In a case of felicitous timing, "The Horse Boy" also opens in Washington on Friday, and it plays like the documentary version of Sendak's allegory of unbridled impulses and how they become civilized.

The film chronicles a journey undertaken by journalist Rupert Isaacson and his wife, Kristin Neff, a psychology professor, who were raising their 5-year-old autistic son, Rowan, in central Texas when they made a discovery. Rowan, given to epic tantrums, screaming fits and unruly toilet habits, calmed down the minute he got on a horse, just one example of the child's seemingly intuitive bond with animals. Isaacson, who had covered traditional healing practices in Africa, decided to take his son to Mongolia, where horseback riding was invented and where, it turns out, shamans with the most highly developed powers live herding reindeer in the country's northern territories.

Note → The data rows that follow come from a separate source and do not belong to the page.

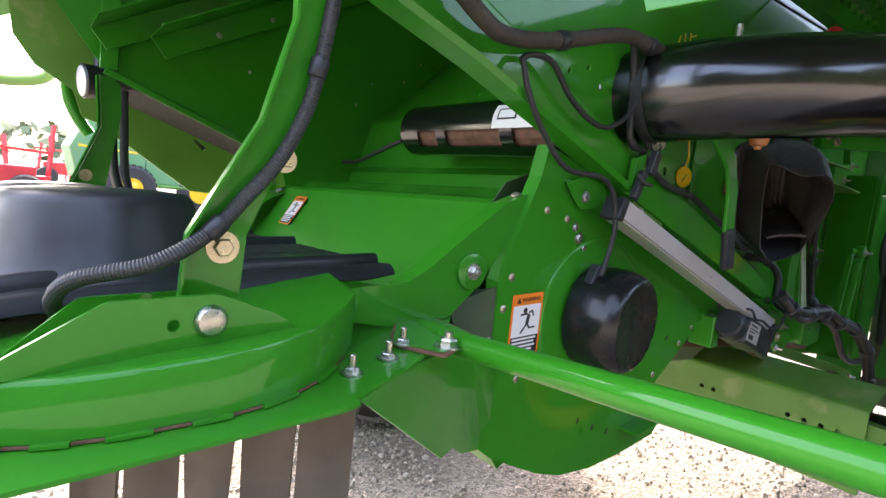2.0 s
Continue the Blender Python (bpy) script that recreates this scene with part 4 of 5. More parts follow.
def wheel(name, c, r, w, rim_r, label, axle_thing, lugs=22, turn=0):
    """A wheel as a part of its axle: the tyre, with its lugs and rim below it."""
    ax = Vector((math.sin(radians(turn)), -math.cos(radians(turn)), 0))
    prof = [(rim_r, -w * 0.36), (rim_r + 0.03, -w * 0.44), (r * 0.78, -w * 0.5), (r * 0.92, -w * 0.49), (r - 0.045, -w * 0.42), (r - 0.04, 0), (r - 0.045, w * 0.42), (r * 0.92, w * 0.49), (r * 0.78, w * 0.5), (rim_r + 0.03, w * 0.44), (rim_r, w * 0.36)]
    tyre = wh = part(name, lathe(prof, c, ax, 64), TYRE, axle_thing, label, smooth=True)
    u = Vector((0, 0, 1))
    v = ax.cross(u)
    for side in (-1, 1):
        pts = [(da + e * 0.035, side * w * off) for da, off in ((0.0, 0.0), (0.08, 0.2), (0.2, 0.5)) for e in (-1, 1)]
        bm = bmesh.new()
        for lo, hi in (((0, 1), (2, 3)), ((2, 3), (4, 5))):
            quad = [pts[lo[0]], pts[lo[1]], pts[hi[1]], pts[hi[0]]]
            rows = [[Vector(c) + (u * math.cos(a) + v * math.sin(a)) * (rad - 0.125 * abs(o) * (abs(o) > w * 0.45)) + ax * o for a, o in quad] for rad in (r - 0.06, r)]
            b = loft(rows)
            b.verts.ensure_lookup_table()
            b.faces.new([b.verts[i] for i in (4, 5, 6, 7)])
            join(b, bm)
        lug = mesh_of(bm, "lug", LUG)
        for k in range(lugs):
            ob = new("lug", lug)
            ob.matrix_basis = Matrix.Translation(c) @ Matrix.Rotation(2 * math.pi * (k + 0.5 * (side > 0)) / lugs, 4, ax) @ Matrix.Translation(-Vector(c))
            attach(ob, tyre)
    part("rim", lathe([(rim_r + 0.01, -w * 0.40), (rim_r - 0.01, -w * 0.42), (rim_r - 0.05, -w * 0.30), (rim_r - 0.06, 0.0), (rim_r * 0.45, w * 0.06), (rim_r * 0.4, w * 0.12), (0.0, w * 0.12)], c, ax, 56), YELLOW_PAINT, wh, "yellow painted rim", True)
    part("rim", lathe([(rim_r + 0.01, w * 0.40), (rim_r - 0.01, w * 0.42), (rim_r - 0.05, w * 0.30), (rim_r - 0.06, 0.02)], c, ax, 56), YELLOW_PAINT, wh, "yellow painted rim", True)
    return wh


wheel("wheel", (2.64, -0.96, 0.80), 0.80, 0.52, 0.33, "black rear tyre with chevron lugs", rear_axle)
wheel("wheel", (2.64, 2.16, 0.80), 0.80, 0.52, 0.33, "black rear tyre with chevron lugs", rear_axle)
front_axle = thing("front_axle", (4.95, 0, 0.93), "front drive axle with twin large tyres on yellow rims", "axle")
part("axle_tube", tube([(4.95, 0.6, 0.93), (4.95, -1.7, 0.93)], 0.12, 24), GREEN_DUSTY, front_axle, smooth=True)
wheel("wheel", (4.95, -0.68, 0.93), 0.93, 0.34, 0.45, "large drive tyre with dusty lugs", front_axle, 24)
wheel("wheel", (4.95, -1.36, 0.93), 0.93, 0.46, 0.60, "large drive tyre with dusty lugs", front_axle, 24)


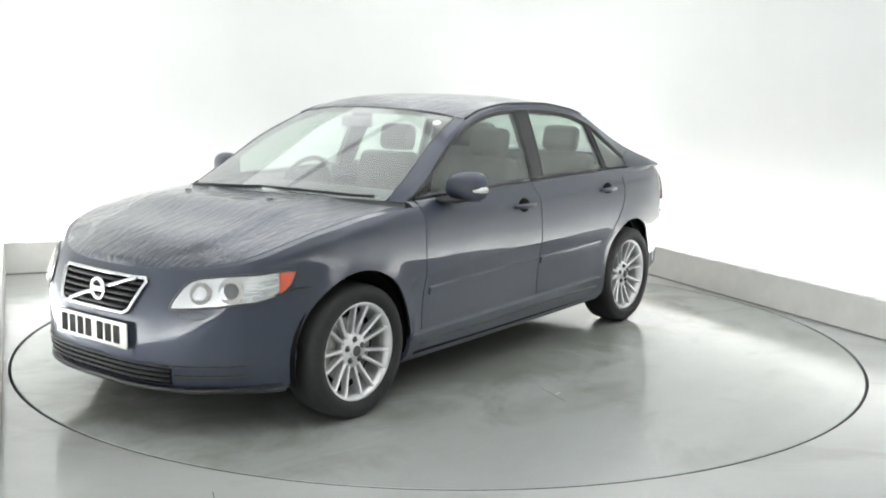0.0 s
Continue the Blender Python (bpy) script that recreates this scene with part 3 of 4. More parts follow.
def build_tail_light(car, side):
    lo = curve([(0, 0.742), (0.5, 0.750), (1.0, 0.768)])
    hi = curve([(0, 1.032), (0.14, 1.034), (0.26, 1.012), (0.40, 0.972), (0.55, 0.948), (0.72, 0.918), (0.88, 0.842), (1.0, 0.780)])
    lamp = part("tail_light", sheet(tail_patch(0, 1, lo, hi, 0.010, 18), side=side), RED, car, "large red tail light with a clear inner corner")
    bm = bmesh.new()
    tube(bm, flip(outline(tail_patch(0, 1, lo, hi, 0.003, 18)), side), 0.0035, closed=True, sides=6)
    part("lamp_seal", bm, SEAL, lamp)
    clear_top = curve([(0, 0.885), (0.16, 0.878), (0.30, 0.835), (0.42, 0.765)])
    part("reversing_lens", sheet(tail_patch(0.012, 0.42, lambda s: 0.751, clear_top, 0.014, 9, 7), side=side), SMOKE, lamp, "clear ribbed reversing lens")
    for z, end in ((0.775, 0.36), (0.806, 0.31), (0.838, 0.24)):
        bm = bmesh.new()
        tube(bm, flip([r[0] for r in tail_patch(0.05, end, lambda s: z, lambda s: z + 0.001, 0.015, 6, 2)], side), 0.003, sides=6)
        part("lens_rib", bm, BARREL, lamp)


def build_mirror(car, side):
    bm = bmesh.new()
    rings = []
    prof = ((0.80, 0.35), (0.815, 0.70), (0.86, 0.95), (0.92, 1.0), (0.96, 0.92), (0.985, 0.66), (0.992, 0.25))
    for y, k in prof:
        ring = []
        for i in range(18):
            a = 2 * math.pi * i / 18
            cx, cz = math.cos(a), math.sin(a)
            x = (0.085 if cx > 0 else 0.034) * k * math.copysign(abs(cx) ** 0.8, cx)
            z = 0.078 * k * math.copysign(abs(cz) ** 0.75, cz)
            ring.append(bm.verts.new((0.60 + x - 0.25 * (y - 0.83), side * y, 1.020 + z)))
        rings.append(ring)
    for a, b in zip(rings, rings[1:]):
        for i in range(18):
            bm.faces.new((a[i], a[(i + 1) % 18], b[(i + 1) % 18], b[i]))
    bm.faces.new(rings[0])
    bm.faces.new(rings[-1])
    bmesh.ops.recalc_face_normals(bm, faces=bm.faces[:])
    ob = part("wing_mirror", bm, PAINT, car, "body-coloured wing mirror with a clear repeater")
    bm = bmesh.new()
    pts = flip([(0.66, 0.79, 0.958), (0.65, 0.83, 0.950), (0.63, 0.88, 0.952), (0.61, 0.92, 0.962), (0.585, 0.97, 0.975)], side)
    tube(bm, pts, lambda t: 0.034 - 0.016 * t, sides=10)
    bmesh.ops.scale(bm, vec=(1.5, 1, 0.55), space=Matrix.Translation((-0.62, 0, -0.955)), verts=bm.verts[:])
    part("mirror_foot", bm, PLASTIC, ob, "black lower shell and foot")
    bm = bmesh.new()
    tube(bm, flip([(0.652, 0.875, 1.0), (0.650, 0.915, 1.003), (0.628, 0.96, 1.006), (0.600, 0.988, 1.008), (0.565, 0.992, 1.008)], side), lambda t: 0.010 + 0.006 * t, sides=8)
    part("repeater", bm, SILVER, ob, "clear turn repeater")
    bm = bmesh.new()
    box(bm, (0.533, side * 0.900, 1.022), (0.004, 0.125, 0.092), Matrix.Rotation(radians(10 * side), 4, "Z"))
    soften(part("mirror_glass", bm, CHROME, ob, smooth=False), 0.001)


def build_plate(owner, centre, normal_x, paper, widths, tilt):
    m = Matrix.Translation(centre) @ Matrix.Rotation(radians(tilt), 4, "Y")
    bm = bmesh.new()
    box(bm, (0, 0, 0), (0.008, 0.52, 0.111))
    plate = part("number_plate", bm, paper, owner, "number plate with dark bars for its characters", smooth=False)
    plate.matrix_basis = m
    soften(plate, 0.002)
    y = -sum(widths) / 2
    first = None
    for w in widths:
        if w > 0.03:
            bm = bmesh.new()
            box(bm, (normal_x * 0.0048, -normal_x * (-(y + w / 2)), 0), (0.002, w - 0.016, 0.079))
            part("bar", bm, INK, plate, smooth=False)
        y += w
    return plate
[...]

The Isaacson family's sojourn may not last "in and out of weeks," but in many ways Rowan's adventures uncannily mirror Max's travels in "Where the Wild Things Are." And, like Maurice Sendak's book and Spike Jonze's film, "The Horse Boy" is about many things, among them passionate parental devotion that is so often experienced as irrational, capricious will. There are moments in "The Horse Boy" when Isaacson's determination to cure his son despite the boy's full-throated distress at being jumbled along the Mongolian steppe on a recalcitrant horse looks like nothing more than bourgeois, New Age arrogance. Rowan may not be alone in a tiny sailboat, but he's undeniably at sea.

But just when "The Horse Boy" begins to look like a supreme exercise in self-deception, little miracles begin to happen. There are wild rumpuses all the way through the film, from the family's first, eerily dramatic encounter with shamanic healers and Rowan's incipient friendship with a Mongolian contemporary, to a climax that rivals Sendak himself in its depiction of a child's inner life.

It's surely too easy to romanticize the struggles and breakthroughs that Rowan and his parents go through in "The Horse Boy" and no doubt continue to contend with. But the questions their story raises are too provocative to ignore, as are the haunting ways it rhymes with its fictional counterpart. "The Horse Boy" offers an intimate, deeply affecting glimpse of coming to terms with a kind of wildness, and deciding which parts to tame and which parts to claim.

Where the Wild Things Are (101 minutes, at area theaters) is rated PG for mild thematic elements, some adventure action and brief profanity.

The Horse Boy (93 minutes, at Landmark's E Street Cinema) is not rated.